The State governments are not only destitute of all sovereign command of, or
control over, the revenue or any part of it, but they are divested of the power
of commanding or prescribing the duties, wages, or punishments of their own
militia, or of protecting their life, property or characters from the rigors of
martial law. The power of making treason laws is both a power and an important
defense of sovereignty; it is relative to and inseparable from it; to convince
the States that they are consolidated into one national government, this power
is wholly to be assumed by the general government. All the prerogatives, all
the essential characteristics of sovereignty, both of the internal and external
kind, are vested in the general government, and consequently the several States
would not be possessed of any essential power or effective guard of sovereignty.

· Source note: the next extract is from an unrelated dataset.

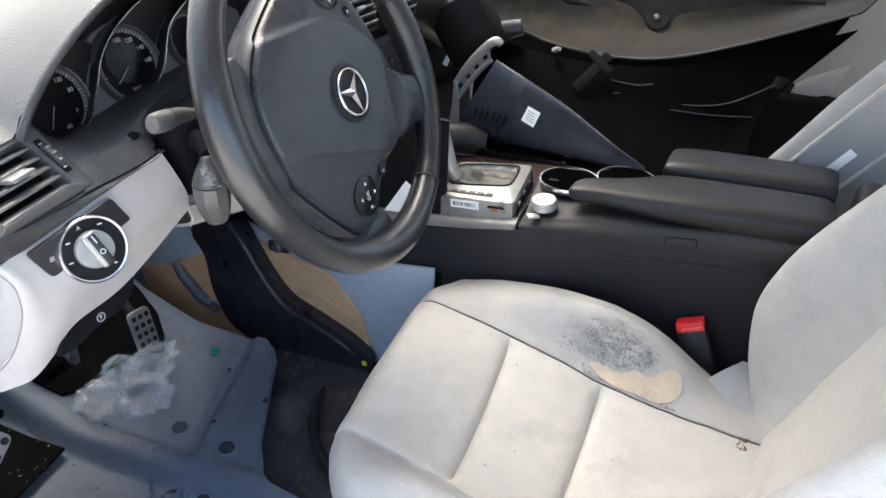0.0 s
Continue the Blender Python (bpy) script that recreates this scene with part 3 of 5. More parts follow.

Thus I apprehend, it is evident that the consolidation of the States into one
national government (in contra- distinction from a confederacy) would be the
necessary consequence of the establishment of the new constitution, and the
intention of its framers-and that consequently the State sovereignties would be
eventually annihilated, though the forms may long remain as expensive and
burdensome remembrances of what they were in the days when (although laboring
under many disadvantages) they emancipated this country from foreign tyranny,
humbled the pride and tarnished the glory of royalty, and erected a triumphant
standard to liberty and independence.